U.S. Rep. Michael Burgess wants his constituents to properly dispose of any unused or expired medicine to keep loved ones safe.
Failure to keep track of prescription drugs can lead to the misuse of prescription drugs by family, friends and acquaintances, Get Smart About Drugs said. This puts loved ones at risk for drug misuse, drug addiction or a fatal drug overdose.
Parents may keep prescription drugs out of the reach of young children, but once they become teens they know what drugs are in the home and where it is kept. Get Smart About Drugs advises that drugs be put in a place not easily accessed and locked up if possible.
“Keep track of the medicine you have by rethinking where and how you keep your medications in your home. Then safely dispose of any unused medications,” Denton County Public Health tweeted.

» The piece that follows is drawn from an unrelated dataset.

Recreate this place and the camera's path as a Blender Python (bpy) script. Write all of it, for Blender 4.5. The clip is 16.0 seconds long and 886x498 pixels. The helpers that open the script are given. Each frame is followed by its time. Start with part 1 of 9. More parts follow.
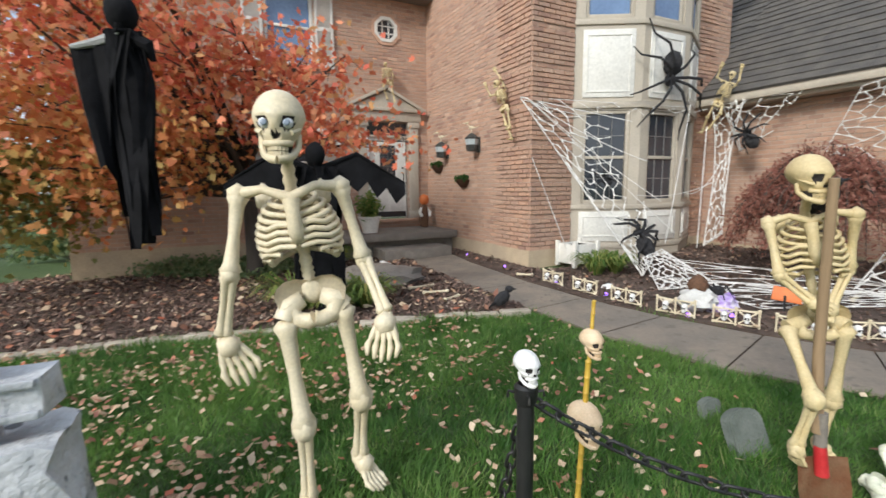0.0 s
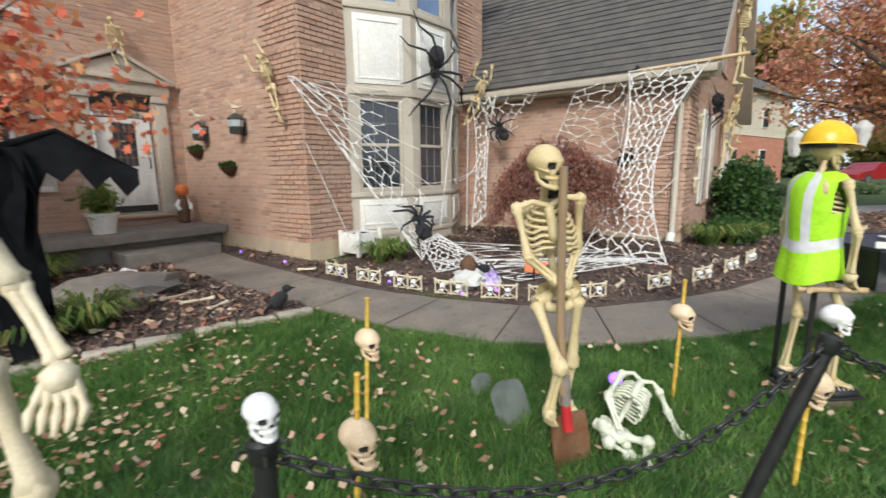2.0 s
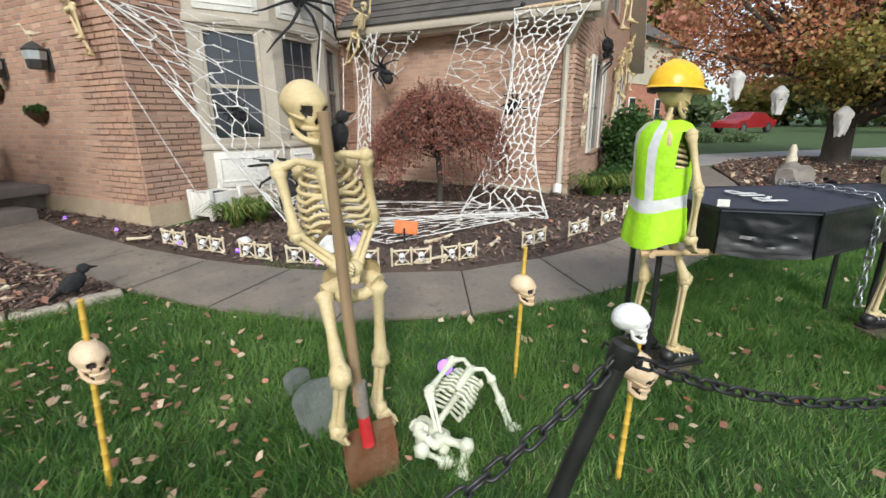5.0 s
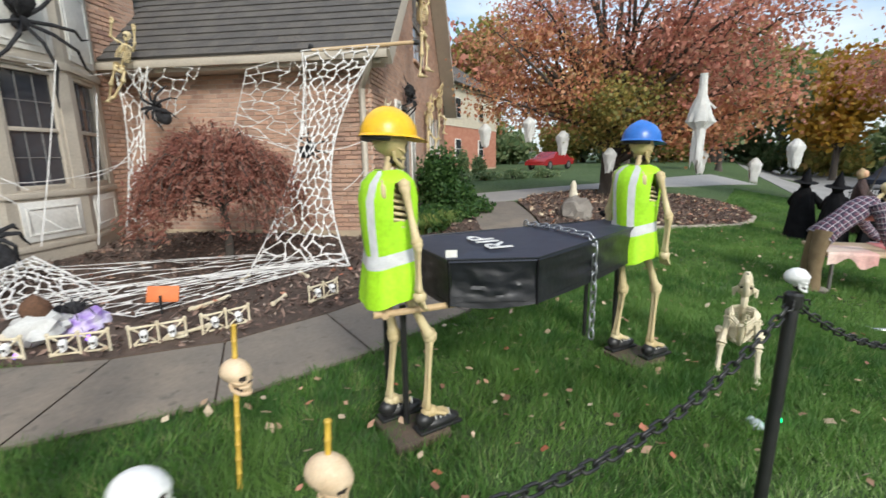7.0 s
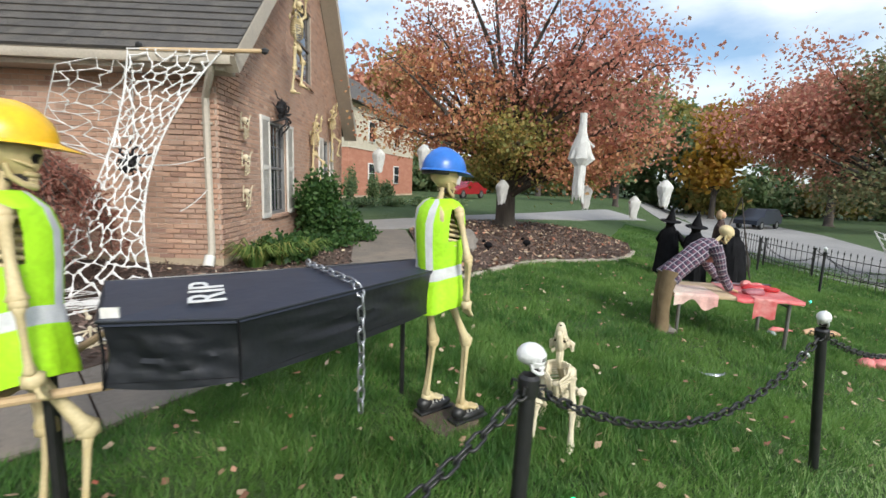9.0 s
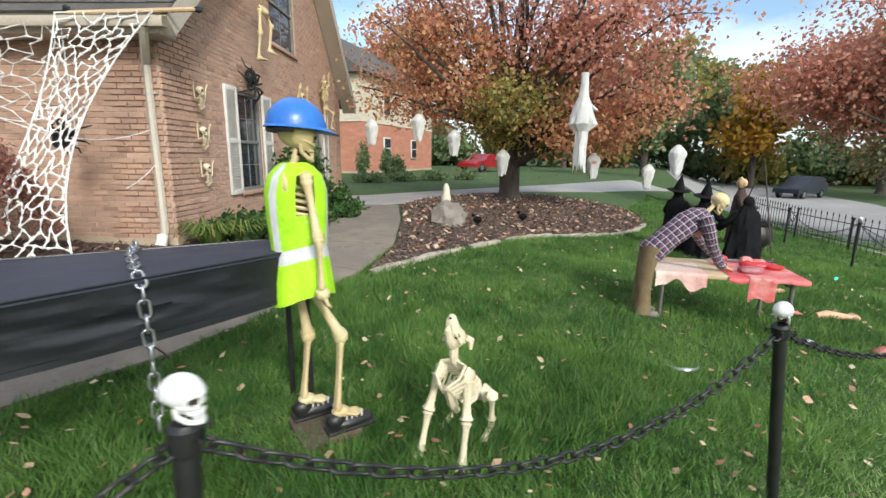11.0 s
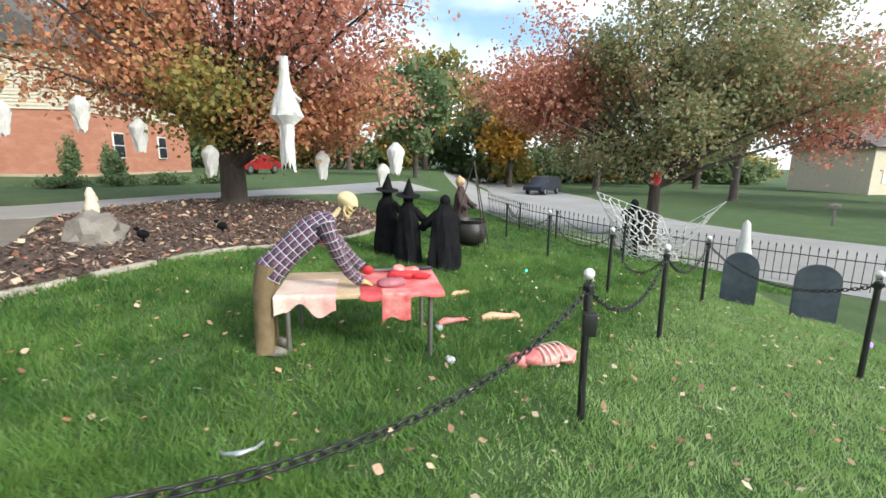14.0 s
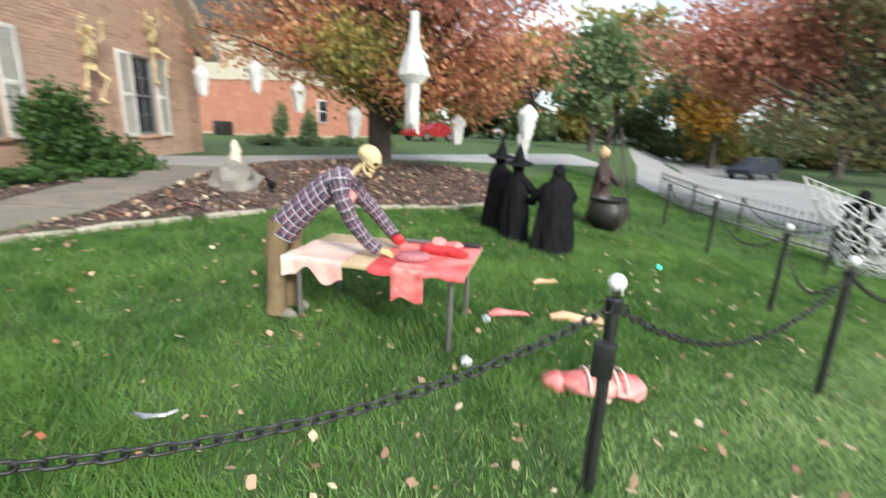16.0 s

Prescription drugs that are especially harmful may have specific directions to flush them down the toilet or sink if a drug take back is not available. Only flush medicines on the Food and Drug Administration’s flush list. Most prescription and over-the-counter drugs not on the flush list can be thrown into household trash, but it should be removed from its original container and mixed with an undesirable substance like coffee grounds, dirt or kitty litter.
“Keep track of your legally prescribed controlled substances – that is, count your pills so you always know how much you should have and so you know when to take action if any go missing,” Get Smart About Drugs said.
The website GetSmartAboutDrugs.gov recommends that people not share and limit access to their medications.
The Food and Drug Administration sponsors an event called National Prescription Drug Take Back Day in which people can properly part with their old medications in a safe and legal manner.
If there are no take back options available near you, the FDA suggests you flush or dispose the medicines in the garbage.